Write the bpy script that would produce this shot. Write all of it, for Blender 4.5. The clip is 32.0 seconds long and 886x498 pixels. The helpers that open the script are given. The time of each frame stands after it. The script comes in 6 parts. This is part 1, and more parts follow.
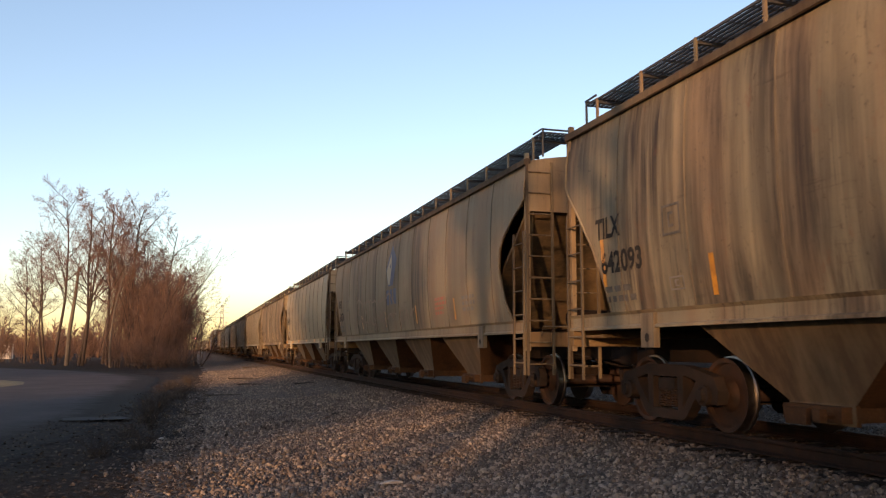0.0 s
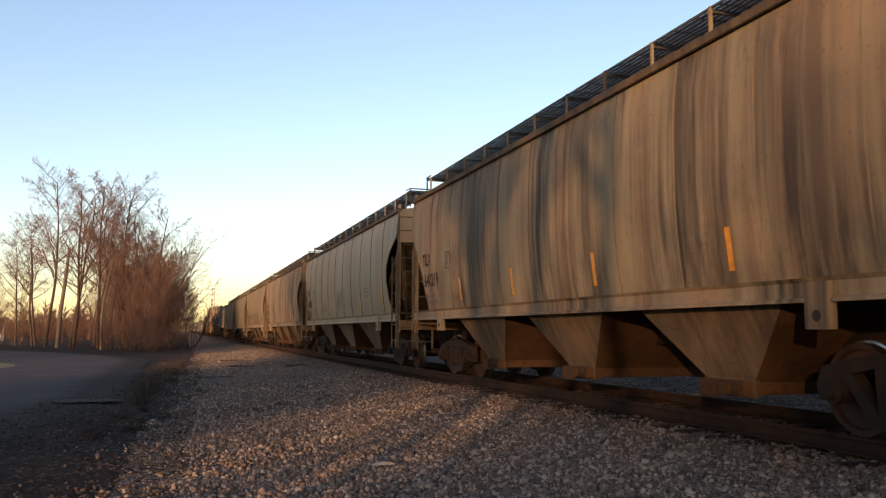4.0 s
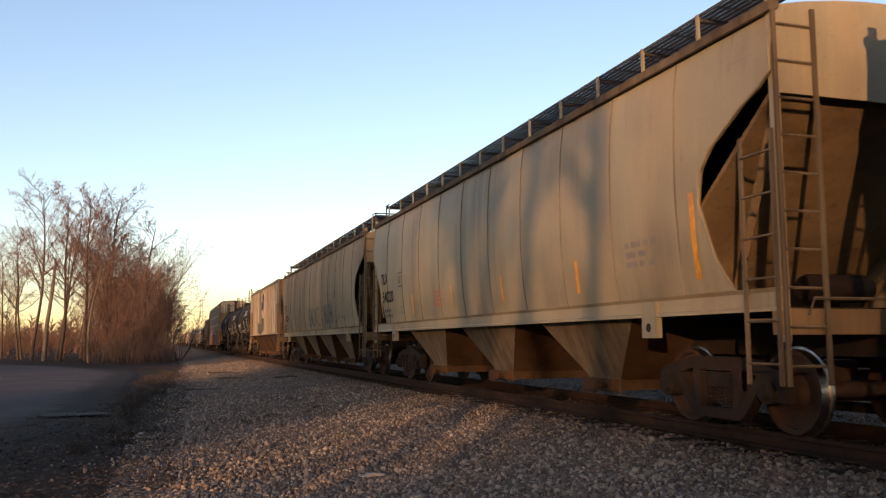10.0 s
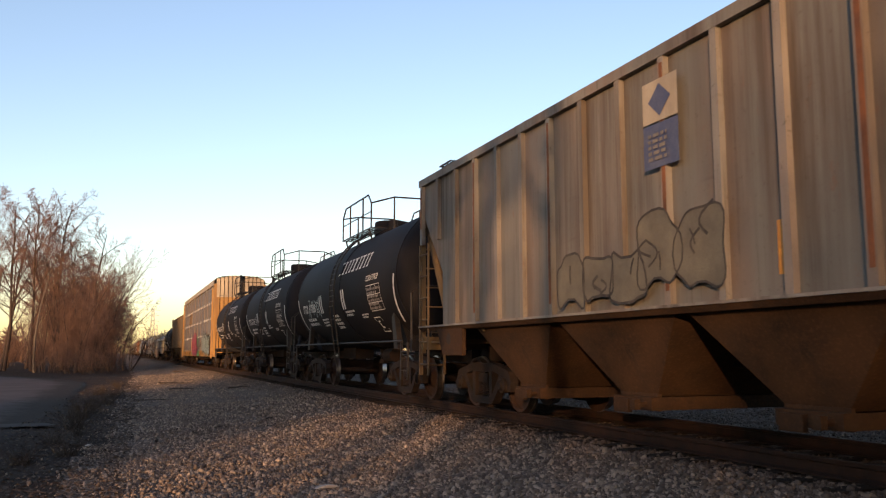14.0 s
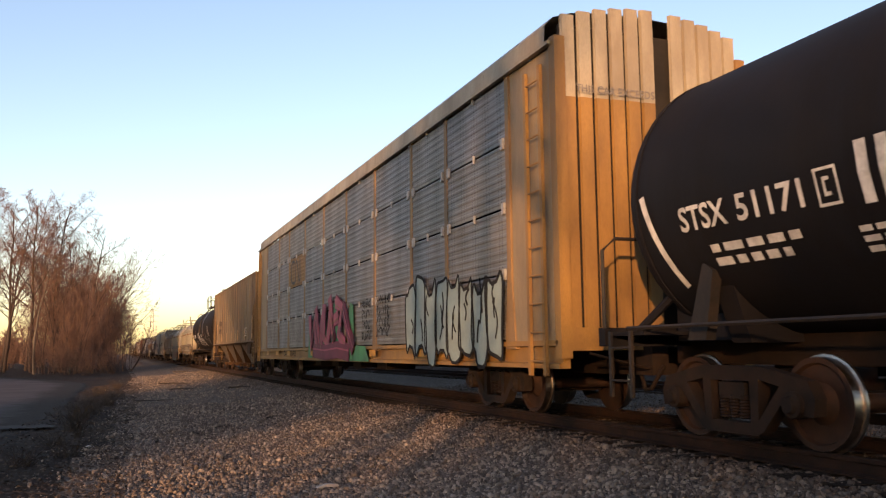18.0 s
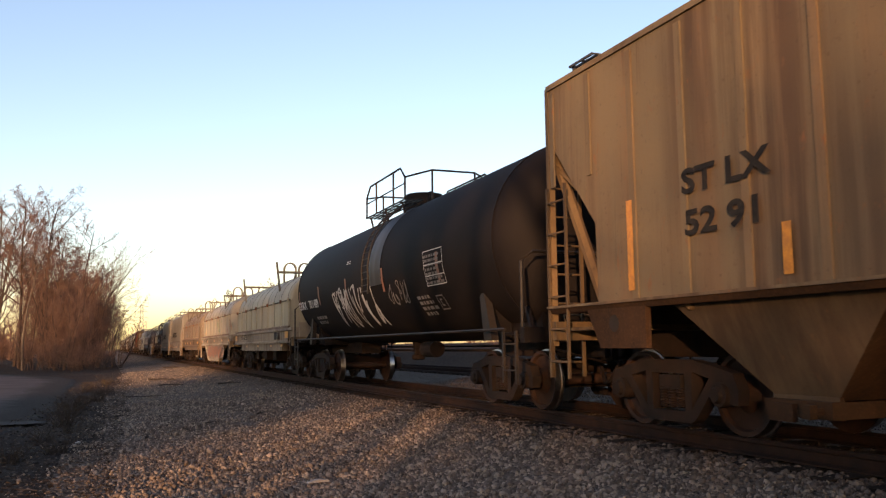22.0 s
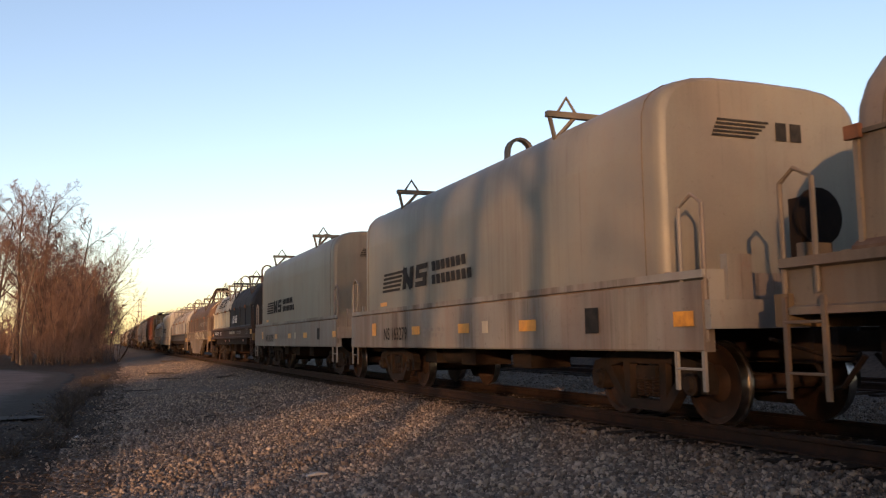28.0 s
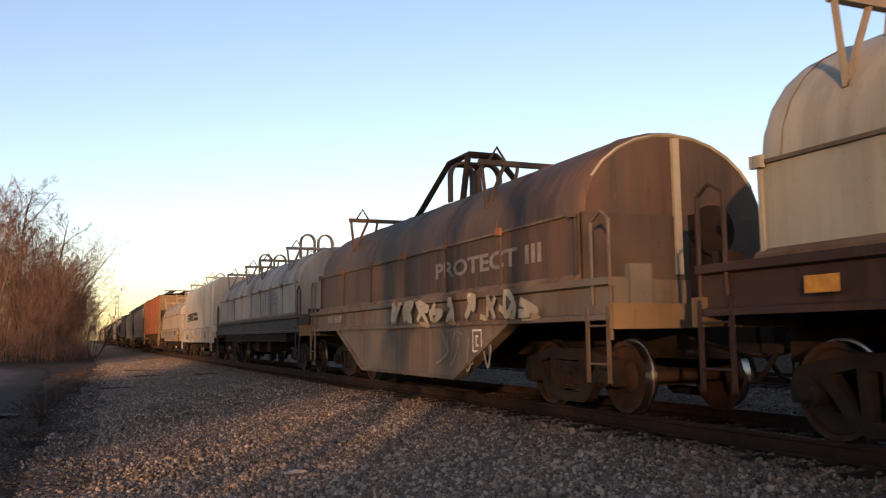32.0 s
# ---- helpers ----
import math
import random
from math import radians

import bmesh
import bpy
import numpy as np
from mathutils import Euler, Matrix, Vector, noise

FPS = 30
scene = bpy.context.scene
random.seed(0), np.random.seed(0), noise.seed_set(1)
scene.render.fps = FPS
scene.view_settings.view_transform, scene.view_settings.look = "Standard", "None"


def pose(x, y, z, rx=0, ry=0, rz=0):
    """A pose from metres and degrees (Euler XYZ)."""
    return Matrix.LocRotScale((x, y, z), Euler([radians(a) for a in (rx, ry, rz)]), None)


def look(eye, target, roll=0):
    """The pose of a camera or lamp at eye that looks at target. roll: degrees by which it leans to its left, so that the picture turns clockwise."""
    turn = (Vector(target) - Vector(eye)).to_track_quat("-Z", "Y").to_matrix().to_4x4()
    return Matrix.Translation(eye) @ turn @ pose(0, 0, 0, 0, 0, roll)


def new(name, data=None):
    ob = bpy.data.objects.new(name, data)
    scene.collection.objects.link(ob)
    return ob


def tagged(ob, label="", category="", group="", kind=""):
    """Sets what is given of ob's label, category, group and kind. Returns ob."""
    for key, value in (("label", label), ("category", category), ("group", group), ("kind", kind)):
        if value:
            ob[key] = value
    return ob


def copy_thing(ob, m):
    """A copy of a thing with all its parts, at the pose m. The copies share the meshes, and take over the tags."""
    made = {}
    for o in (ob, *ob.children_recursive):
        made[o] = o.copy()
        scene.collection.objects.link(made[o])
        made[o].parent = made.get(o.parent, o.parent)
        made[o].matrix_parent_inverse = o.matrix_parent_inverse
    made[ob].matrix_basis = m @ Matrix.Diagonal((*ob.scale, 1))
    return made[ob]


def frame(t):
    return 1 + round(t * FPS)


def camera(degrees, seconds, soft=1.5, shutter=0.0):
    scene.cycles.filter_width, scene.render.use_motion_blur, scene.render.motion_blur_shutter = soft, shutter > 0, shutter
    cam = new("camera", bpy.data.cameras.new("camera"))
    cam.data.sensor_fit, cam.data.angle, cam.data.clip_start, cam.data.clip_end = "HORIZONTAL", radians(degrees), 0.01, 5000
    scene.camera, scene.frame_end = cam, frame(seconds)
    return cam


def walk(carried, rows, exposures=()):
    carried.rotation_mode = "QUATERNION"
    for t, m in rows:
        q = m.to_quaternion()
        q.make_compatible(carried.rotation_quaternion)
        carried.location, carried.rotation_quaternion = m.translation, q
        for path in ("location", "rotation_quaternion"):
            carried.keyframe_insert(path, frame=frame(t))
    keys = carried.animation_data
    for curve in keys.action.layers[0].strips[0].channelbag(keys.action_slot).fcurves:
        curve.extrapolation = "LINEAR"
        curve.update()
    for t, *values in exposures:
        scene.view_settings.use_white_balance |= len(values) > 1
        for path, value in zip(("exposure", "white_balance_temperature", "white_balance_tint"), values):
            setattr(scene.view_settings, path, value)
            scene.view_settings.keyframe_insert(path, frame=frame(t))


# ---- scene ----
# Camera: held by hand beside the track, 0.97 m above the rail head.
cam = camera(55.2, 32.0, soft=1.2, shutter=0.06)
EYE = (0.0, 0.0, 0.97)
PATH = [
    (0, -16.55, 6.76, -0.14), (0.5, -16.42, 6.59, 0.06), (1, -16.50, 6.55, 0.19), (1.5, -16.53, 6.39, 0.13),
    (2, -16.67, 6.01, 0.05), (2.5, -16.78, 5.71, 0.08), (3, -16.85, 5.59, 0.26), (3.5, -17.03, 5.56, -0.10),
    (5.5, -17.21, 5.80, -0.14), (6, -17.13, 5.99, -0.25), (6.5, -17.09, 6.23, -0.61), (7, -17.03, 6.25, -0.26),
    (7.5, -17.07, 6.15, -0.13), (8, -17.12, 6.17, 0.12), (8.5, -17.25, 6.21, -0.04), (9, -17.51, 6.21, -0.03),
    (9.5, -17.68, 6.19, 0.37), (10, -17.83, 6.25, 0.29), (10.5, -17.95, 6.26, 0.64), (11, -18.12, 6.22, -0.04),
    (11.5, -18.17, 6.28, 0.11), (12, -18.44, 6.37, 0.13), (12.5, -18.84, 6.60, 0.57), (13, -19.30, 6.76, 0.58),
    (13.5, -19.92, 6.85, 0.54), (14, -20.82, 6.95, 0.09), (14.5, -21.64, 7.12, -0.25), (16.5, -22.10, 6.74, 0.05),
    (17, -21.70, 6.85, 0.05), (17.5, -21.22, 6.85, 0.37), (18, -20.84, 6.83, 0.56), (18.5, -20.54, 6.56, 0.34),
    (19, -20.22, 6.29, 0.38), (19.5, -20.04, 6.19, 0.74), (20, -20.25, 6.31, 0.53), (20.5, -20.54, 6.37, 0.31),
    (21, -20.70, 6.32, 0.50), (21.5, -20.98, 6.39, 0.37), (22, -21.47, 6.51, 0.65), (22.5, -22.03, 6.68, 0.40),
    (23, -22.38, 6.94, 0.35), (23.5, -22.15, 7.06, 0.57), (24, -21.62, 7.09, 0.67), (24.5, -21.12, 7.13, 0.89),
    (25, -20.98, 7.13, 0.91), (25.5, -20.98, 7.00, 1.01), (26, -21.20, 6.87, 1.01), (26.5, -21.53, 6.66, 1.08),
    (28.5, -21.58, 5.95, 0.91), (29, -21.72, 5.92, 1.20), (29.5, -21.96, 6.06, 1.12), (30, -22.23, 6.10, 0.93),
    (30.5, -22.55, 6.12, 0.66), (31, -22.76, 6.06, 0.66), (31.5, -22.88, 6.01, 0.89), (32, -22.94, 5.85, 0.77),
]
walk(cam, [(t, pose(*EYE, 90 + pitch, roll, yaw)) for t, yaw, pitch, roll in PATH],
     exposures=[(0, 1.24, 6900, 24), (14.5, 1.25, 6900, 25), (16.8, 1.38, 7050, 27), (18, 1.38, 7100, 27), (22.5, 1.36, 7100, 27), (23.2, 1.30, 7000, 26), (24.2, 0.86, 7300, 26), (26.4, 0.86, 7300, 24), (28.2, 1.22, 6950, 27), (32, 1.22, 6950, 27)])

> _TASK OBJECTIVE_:
Extract the lines of the preceding material that run from the line with "for t, m in" through the line with "scene.view_settings.keyframe_insert(path, frame=frame(t))", inclusive, reproducing them exactly and adding nothing.

> _WRITTEN RESPONSE_:
    for t, m in rows:
        q = m.to_quaternion()
        q.make_compatible(carried.rotation_quaternion)
        carried.location, carried.rotation_quaternion = m.translation, q
        for path in ("location", "rotation_quaternion"):
            carried.keyframe_insert(path, frame=frame(t))
    keys = carried.animation_data
    for curve in keys.action.layers[0].strips[0].channelbag(keys.action_slot).fcurves:
        curve.extrapolation = "LINEAR"
        curve.update()
    for t, *values in exposures:
        scene.view_settings.use_white_balance |= len(values) > 1
        for path, value in zip(("exposure", "white_balance_temperature", "white_balance_tint"), values):
            setattr(scene.view_settings, path, value)
            scene.view_settings.keyframe_insert(path, frame=frame(t))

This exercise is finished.